Full disk on one machine results in 99% performance degradation

Here’s what happens when I use fallocate to fill up a disk on one of the storage servers:

WARNING: Long delay (Ctrl-C to interrupt)

Using cluster file `/etc/foundationdb/fdb.cluster'.

Unable to start default priority transaction after 5 seconds.

Unable to start batch priority transaction after 5 seconds.

Unable to retrieve all status information.

Configuration:
  Redundancy mode        - triple
  Storage engine         - ssd-2
  Coordinators           - 5
  Desired Proxies        - 16
  Desired Logs           - 3

Cluster:
  FoundationDB processes - 44
  Machines               - 10
  Memory availability    - 5.8 GB per process on machine with least available
  Retransmissions rate   - 1 Hz
  Fault Tolerance        - 2 machines
  Server time            - 11/06/18 00:11:28

Data:
  Replication health     - Healthy (Rebalancing)
  Moving data            - 0.102 GB
  Sum of key-value sizes - 316.707 GB
  Disk space used        - 1.844 TB

Operating space:
  Storage server         - 0.0 GB free on most full server
  Log server             - 574.4 GB free on most full server

Workload:
  Read rate              - 227 Hz
  Write rate             - 7 Hz
  Transactions started   - 2 Hz
  Transactions committed - 1 Hz
  Conflict rate          - 0 Hz
  Performance limited by process: Storage server running out of space (approaching 5% limit).
  Most limiting process: 10.50.139.81:4502

Backup and DR:
  Running backups        - 0
  Running DRs            - 0

As soon as I delete the file, everything goes back to normal:

Using cluster file `/etc/foundationdb/fdb.cluster'.

Configuration:
  Redundancy mode        - triple
  Storage engine         - ssd-2
  Coordinators           - 5
  Desired Proxies        - 16
  Desired Logs           - 3

Cluster:
  FoundationDB processes - 44
  Machines               - 10
  Memory availability    - 5.8 GB per process on machine with least available
  Retransmissions rate   - 92 Hz
  Fault Tolerance        - 2 machines
  Server time            - 11/06/18 00:12:16

Data:
  Replication health     - Healthy (Rebalancing)
  Moving data            - 0.051 GB
  Sum of key-value sizes - 316.717 GB
  Disk space used        - 1.844 TB

Operating space:
  Storage server         - 522.2 GB free on most full server
  Log server             - 574.4 GB free on most full server

Workload:
  Read rate              - 96497 Hz
  Write rate             - 330 Hz
  Transactions started   - 29585 Hz
  Transactions committed - 46 Hz
  Conflict rate          - 1 Hz

Backup and DR:
  Running backups        - 0
  Running DRs            - 0

Reading the docs, I would assume FoundationDB would be able to withstand such a failure. Are we doing something wrong or am I interpreting the docs incorrectly?

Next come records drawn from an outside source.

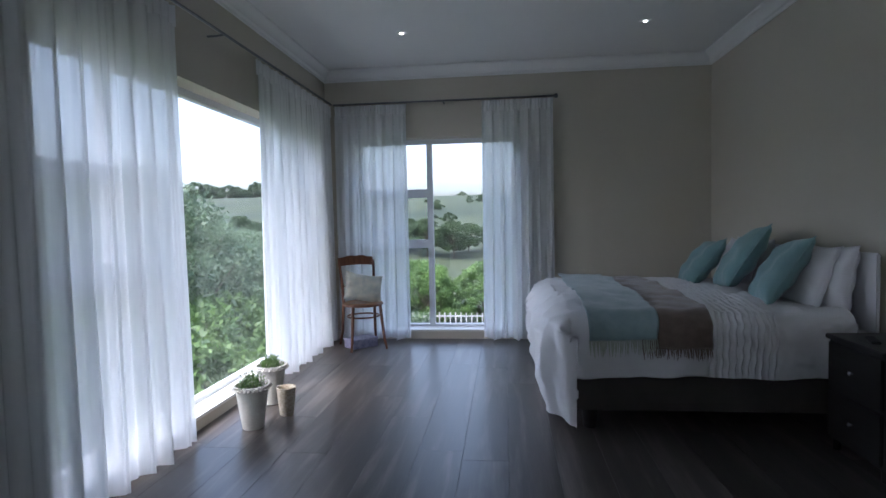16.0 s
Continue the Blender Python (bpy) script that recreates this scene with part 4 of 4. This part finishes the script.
def duvet_point(cx, cy, lift=0.0):
    """Cloth place (metres from the bed's foot corner) to its place in the room, draped over side and foot."""
    # cx: across from near edge (negative hangs over the side); cy: from the foot towards the head (negative hangs over the foot)
    W = BX1 - BX0
    a = max(0.0, -cx) + max(0.0, cx - W)
    sx = -1 if cx < 0 else 1
    b = max(0.0, -cy)
    sm = min(1.0, b / 0.22)
    q = min(1.0, a / 0.44) * sm
    a *= 1 - 0.8 * sm * sm * (3 - 2 * sm)
    x = BX0 + min(max(cx, 0.0), W)
    y = BY1 - max(cy, 0.0)
    puff = 0.045 * (noise.noise(Vector((cx * 2.3, cy * 2.6, 1.5))) + 0.5 * noise.noise(Vector((cx * 6, cy * 6.5, 4))))
    crown = 0.03 * math.sin(math.pi * min(max(cx / W, 0), 1)) + 0.012
    z = BTOP + 0.01 + crown * (1 if a + b == 0 else max(0.0, 1 - (a + b) * 6)) + puff * (0.6 if a + b == 0 else 0.3)
    drop = math.hypot(a, b) if min(a, b) == 0 else b + 0.5 * a
    if drop > 0:
        fb = b / (a + b)
        rr = 0.08 + 0.05 * fb
        reach = 0.085 + 0.075 * fb
        t = min(drop / (rr * 1.5), math.pi / 2)
        down = rr * (1 - math.cos(t)) + max(0.0, drop - rr * 1.5 * math.pi / 2)
        fall = max(0.0, down - 0.16) / 0.5
        wav = (0.016 + 0.012 * fb) * math.sin((cy if a > b else cx) * 13 + 2.5 * noise.noise(Vector((cx * 3, cy * 3, 7)))) * min(1, drop / 0.25)
        o = (reach * math.sin(t) ** 0.8 + puff * 0.5) * max(0.35, 1 - 0.9 * max(0.0, fall - 0.42 * fb) - 0.15 * (1 - fb)) + wav
        nx, ny = sx * a, b
        ln = math.hypot(nx, ny) + 1e-9
        x += nx / ln * o
        y += ny / ln * o
        z -= down
    if q > 0:
        # the corner folds back along the side of the bed
        x += sx * 0.05 * math.sin(math.pi * 0.6 * q)
        y = BY1 - 0.03 * q + (y - BY1) * (1 - q ** 1.2)
    return Vector((x, y, max(z + lift, 0.022)))


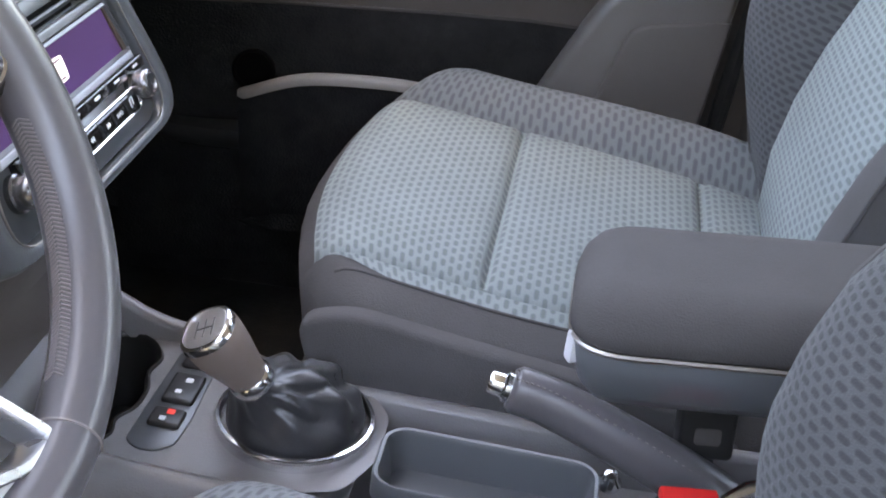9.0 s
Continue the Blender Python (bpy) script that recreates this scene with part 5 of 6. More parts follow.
# ---- steering wheel ----
wheel = root("steering_wheel", WF.o, "dark leather steering wheel with three spokes and silver trim", "steering wheel")
bm = bmesh.new()
R, r = 0.1617, 0.0168
secs = []
for i in range(96):
    a = 2 * math.pi * i / 96
    c = WF.p(R * math.cos(a), R * math.sin(a), 0)
    out = WF.u * math.cos(a) + WF.v * math.sin(a)
    ang = math.degrees(a) % 360
    grip = 1.0 + 0.07 * (math.exp(-((ang - 36) / 12) ** 2) + math.exp(-((ang - 140) / 14) ** 2))
    secs.append([c + (out * math.cos(t) * r * 0.97 + WF.n * math.sin(t) * r * 1.04) * grip for t in np.linspace(0, 2 * math.pi, 20, endpoint=False)])
rings(bm, secs, loop=True)
rimo = part("rim", bm, LEATHER, wheel, "dark smooth leather rim", smooth=180)
# perforated, stitched inner side of the grips
for lo_a, hi_a in ((18, 50), (128, 166), (204, 240), (302, 354)):
    bm = bmesh.new()
    for i in range(int((hi_a - lo_a) * 1.17)):
        a = radians(lo_a) + 2 * math.pi * i / 420
        for sg in (1, -1):
            ps = []
            for k in (0, 1):
                ak = a + 0.017 * k
                ok = WF.u * math.cos(ak) + WF.v * math.sin(ak)
                th = math.pi + sg * (0.33 - 0.31 * k)
                ps.append(WF.o + ok * (R + 0.985 * r * math.cos(th)) + WF.n * (1.055 * r * math.sin(th)))
            tube(bm, ps, 0.0006, 4)
    part("stitching", bm, THREAD, rimo, "grey stitching")
for ang in (51, 129, -67, -113):
    a = radians(ang)
    out = WF.u * math.cos(a) + WF.v * math.sin(a)
    c = WF.o + out * R
    bm = bmesh.new()
    tube(bm, [c + out * math.cos(t) * r * 0.985 + WF.n * math.sin(t) * r * 1.055 for t in np.linspace(0, 2 * math.pi, 24, endpoint=False)], 0.0008, 5, closed=True)
    part("rim_seam", bm, THREAD, rimo)
# hub back cover: a round bowl behind the pad
bm = bmesh.new()
rings(bm, [[WF.p(a - 0.008, b - 0.006, d) for a, b in circle(q, 40)] for q, d in ((0.070, -0.012), (0.082, -0.018), (0.088, -0.028), (0.086, -0.044), (0.076, -0.058), (0.060, -0.066))])
part("hub_cover", bm, COLP, wheel, "brown-grey plastic cover behind the hub", smooth=60)
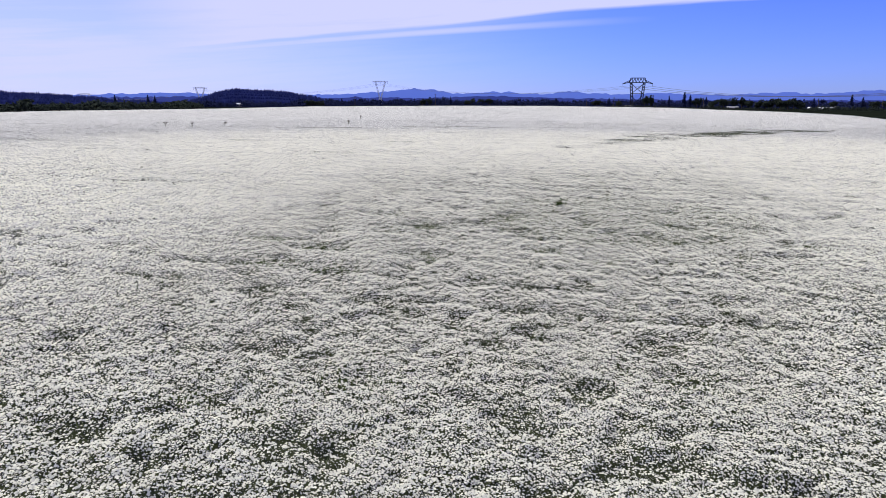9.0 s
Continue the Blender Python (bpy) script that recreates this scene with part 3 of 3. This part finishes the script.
# ---------------------------------------------------------------- power line
def portal_tower(at, turn):
    """Lattice tower with two braced legs, a trussed bridge on top and an arm out to either side; x runs along the bridge."""
    root = tagged(new("lattice_pylon"), "dark steel lattice pylon with a trussed bridge and side arms", "pylon", "power line pylons")
    root.matrix_basis = pose(*at, 0, 0, turn)
    top, under = 36.0, 30.5
    for sx in (-1, 1):
        bm = bmesh.new()
        for sy in (-1.6, 1.6):
            for off in (-1.2, 1.2):
                strut(bm, (sx * 5.0 + off * 1.4, sy * 1.8, 0), (sx * 8.0 + off, sy, under), 0.6)
        for k in range(8):
            za, zb = under * k / 8, under * (k + 1) / 8
            xa, xb = sx * (5.0 + 3.0 * k / 8), sx * (5.0 + 3.0 * (k + 1) / 8)
            s = 1 if k % 2 else -1
            strut(bm, (xa - 1.5 * s, -2.2, za), (xb + 1.3 * s, -2.0, zb), 0.42)
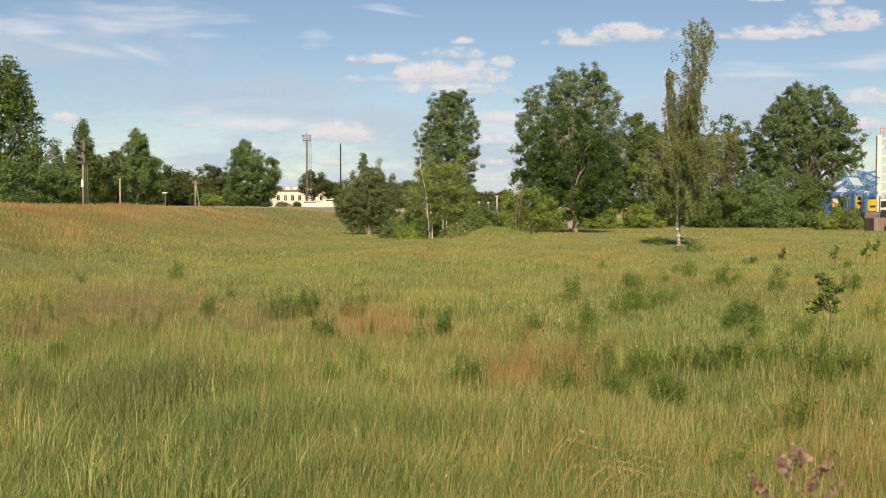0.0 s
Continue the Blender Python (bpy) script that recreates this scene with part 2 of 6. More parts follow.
def rod(bm, a, b, r, r2=None, seg=8):
    """A straight round bar from a to b."""
    a, b = Vector(a), Vector(b)
    way = b - a
    m = Matrix.Translation((a + b) / 2) @ way.to_track_quat("Z", "Y").to_matrix().to_4x4()
    bmesh.ops.create_cone(bm, cap_ends=True, segments=seg, radius1=r, radius2=r if r2 is None else r2, depth=way.length, matrix=m)
    return bm


def B():
    return bmesh.new()


def array_mesh(name, verts, faces, material, smooth=False):
    """A mesh from arrays: verts (n, 3), faces (m, k)."""
    me = bpy.data.meshes.new(name)
    k = faces.shape[1]
    me.vertices.add(len(verts))
    me.vertices.foreach_set("co", np.ascontiguousarray(verts, dtype=np.float32).ravel())
    me.loops.add(faces.size)
    me.loops.foreach_set("vertex_index", np.ascontiguousarray(faces, dtype=np.int32).ravel())
    me.polygons.add(len(faces))
    me.polygons.foreach_set("loop_start", np.arange(0, faces.size, k, dtype=np.int32))
    me.update(calc_edges=True)
    me.validate()
    if smooth:
        me.shade_smooth()
    me.materials.append(material)
    return new(name, me)


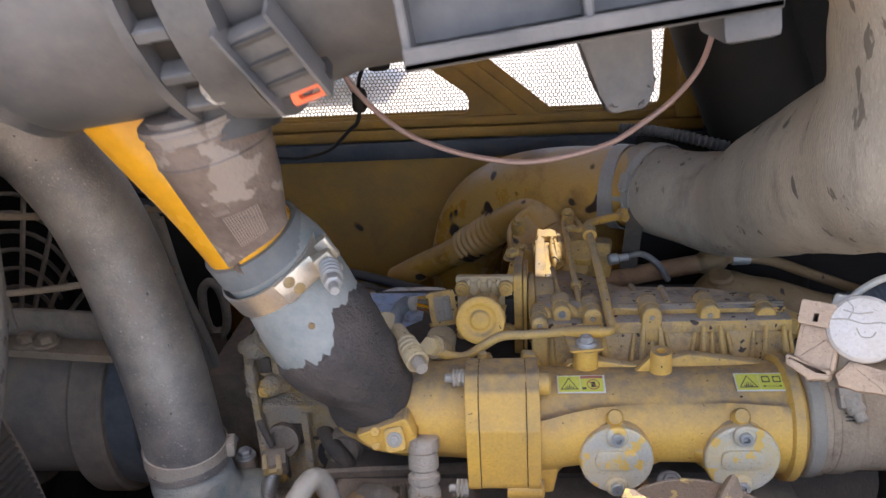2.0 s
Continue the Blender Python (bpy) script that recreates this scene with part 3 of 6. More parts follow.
for px in (0.189, 0.305):
    part("pad", lathe([(0.0085, -0.02), (0.0080, 0.006), (0.0065, 0.0085)], place((px, 0.6500, 1.6045), (0, -0.75, 0.66)), 18), YELLOW_CLEAN, mani)
    part("skirt", tube([(px - 0.043, 0.662, 1.556), (px - 0.034, 0.652, 1.566), (px - 0.022, 0.650, 1.562)], [0.004, 0.008, 0.010], 14), YELLOW_CLEAN, mani)
part("shoulder_boss", lathe([(0.0115, -0.006), (0.0115, 0.016), (0.009, 0.018)], place((0.112, 0.666, 1.634), (1, 0, 0)), 18), YELLOW_CLEAN, mani)
part("rear_fin", prism(rounded([(0.14, 1.600), (0.36, 1.600), (0.35, 1.622), (0.27, 1.634), (0.215, 1.622), (0.185, 1.628), (0.15, 1.626)], 0.006), 0.012, Matrix.Translation((0, 0.728, 0)) @ pose(0, 0, 0, 90, 0, 0), 0.003), YELLOW, mani)
part("clip_boss", lathe([(0.0135, -0.04), (0.0125, 0.0), (0.0118, 0.014), (0.0105, 0.0155)], place((0.168, 0.716, 1.630), (0, 0, 1)), 24), YELLOW_CLEAN, mani)
part("boss", lathe([(0.0145, -0.05), (0.0112, -0.015), (0.0104, 0.0), (0.0098, 0.002), (0.0046, 0.002), (0.0042, -0.008)], place((0.241, 0.706, 1.643), (0, -0.05, 1)), 24), YELLOW_CLEAN, mani, "hollow threaded boss")
part("boss_web", prism([(-0.03, -0.025), (0, -0.025), (0, 0), (-0.008, 0)], 0.008, Matrix.Translation((0.238, 0.712, 1.638)) @ pose(0, 0, 0, 90, 0, 0), 0.002), YELLOW_CLEAN, mani)

for x, a, r in ((0.300, 72, 0.0062), (0.296, 66, 0.0042), (0.193, 100, 0.0050), (0.215, 62, 0.0020), (0.268, 58, 0.0016), (0.330, 66, 0.0022), (0.236, 76, 0.0016)):
    n_ = Vector((0, -math.cos(radians(a)), math.sin(radians(a))))
    q = Vector((x, 0.70, 1.571)) + n_ * 0.0534
    part("grease_spot", tube([q - Vector((r, 0, 0)), q + Vector((0, 0.0006, 0)), q + Vector((r, 0.0008, 0))], [r * 0.5, r, r * 0.55], 14, 4, wobble=0.35), GRIME_SHADE, mani, "dark dried grease spot").matrix_basis = Matrix.Translation(q) @ frame_of(n_).to_4x4() @ Matrix.Diagonal((1, 1, 0.12, 1)) @ frame_of(n_).to_4x4().inverted() @ Matrix.Translation(-q)

# spacer block between manifold and throat
sp = thing("heater_block", (0.08, 0.70, 1.53), "yellow square cast inlet block with two gasket joints", "inlet block")
SEC = rounded([(0.634, 1.532), (0.634, 1.60), (0.648, 1.636), (0.662, 1.647), (0.698, 1.645), (0.738, 1.612), (0.76, 1.57), (0.75, 1.53), (0.70, 1.515)], 0.010)
yz = Matrix(((0, 0, 1, 0), (1, 0, 0, 0), (0, 1, 0, 0), (0, 0, 0, 1)))
for name, x0, d, s in (("inlet_flange", 0.0480, 0.0125, 1.0), ("heater_body", 0.0612, 0.0445, 0.992), ("outlet_flange", 0.1064, 0.0125, 1.0)):
    sec = [(0.70 + (y - 0.70) * s, 1.58 + (z - 1.58) * s) for y, z in SEC]
    part(name, prism(sec, d, Matrix.Translation((x0, 0, 0)) @ yz, 0.0012), YELLOW_CLEAN, sp)
for x in (0.0605, 0.1057):
    part("gasket", prism([(0.70 + (y - 0.70) * 0.985, 1.58 + (z - 1.58) * 0.985) for y, z in SEC], 0.0008, Matrix.Translation((x, 0, 0)) @ yz, 0), BLACK, sp)
for y, z in ((0.661, 1.636), (0.640, 1.528)):
    part("ear", lathe([(0.010, -0.020), (0.010, 0.014), (0.0085, 0.016)], place((0.106, y + 0.004, z), (1, 0, 0)), 18), YELLOW_CLEAN, sp)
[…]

This is the intended behavior of the cluster. As processes run out of space, the cluster gradually stops handing out read versions, which significantly limits the starting of transactions. This mechanism (known as ratekeeper) is the same as what’s used to slow down clients when they are saturating the cluster. In this case, we are attempting to protect a relatively small amount of space on the disks (the larger of 5% or 100MB), which makes it much easier to recover than if the disk is completely full.

In the case that only one process is running out of space, the cluster still reacts the same way. This is in part because our data distribution process tries to keep roughly the same amount of data on every storage server. You could imagine data distribution trying to be more sophisticated by assigning data based on how much space is available, and perhaps one day it may do that, but in that scenario you’d also probably want to be more careful about making sure the load is appropriately leveled across the processes.

It’s also possible that the cluster could attempt to proactively remove a process that has run out of disk space if the rest of the cluster has ample space available. I think there’s some desire to add a general feature like this (i.e. giving the cluster a budget to remove processes that are behaving poorly for some reason), and this may be a good candidate for one of those reasons.

Thanks for the detailed answer! I’d put my vote in for ejecting the processes that are out of space. Until then, it looks like we’ll have to setup a disk space monitor that can terminate the processes if they get too close.

Is the difference here that you’re sharing disks with other processes, and have no way to carve off a portion of that disk for only FDB?

You might also wish to look at using the exclude command instead of kill. See removing machines from a cluster.

@alexmiller These are i3.xlarge EC2 instances, so they definitely have plenty of IOPS to keep FDB happy. The case that caused me to run the test to repro is that backups filled a disk in production and knocked out the cluster. We could probably partition out the backup storage from the primary storage or something to make this less likely.

Ah, yes, I would recommend doing so if you can. Even to a different volume on the same host would be good, as fdbserver basically assumes that it has the disk to itself.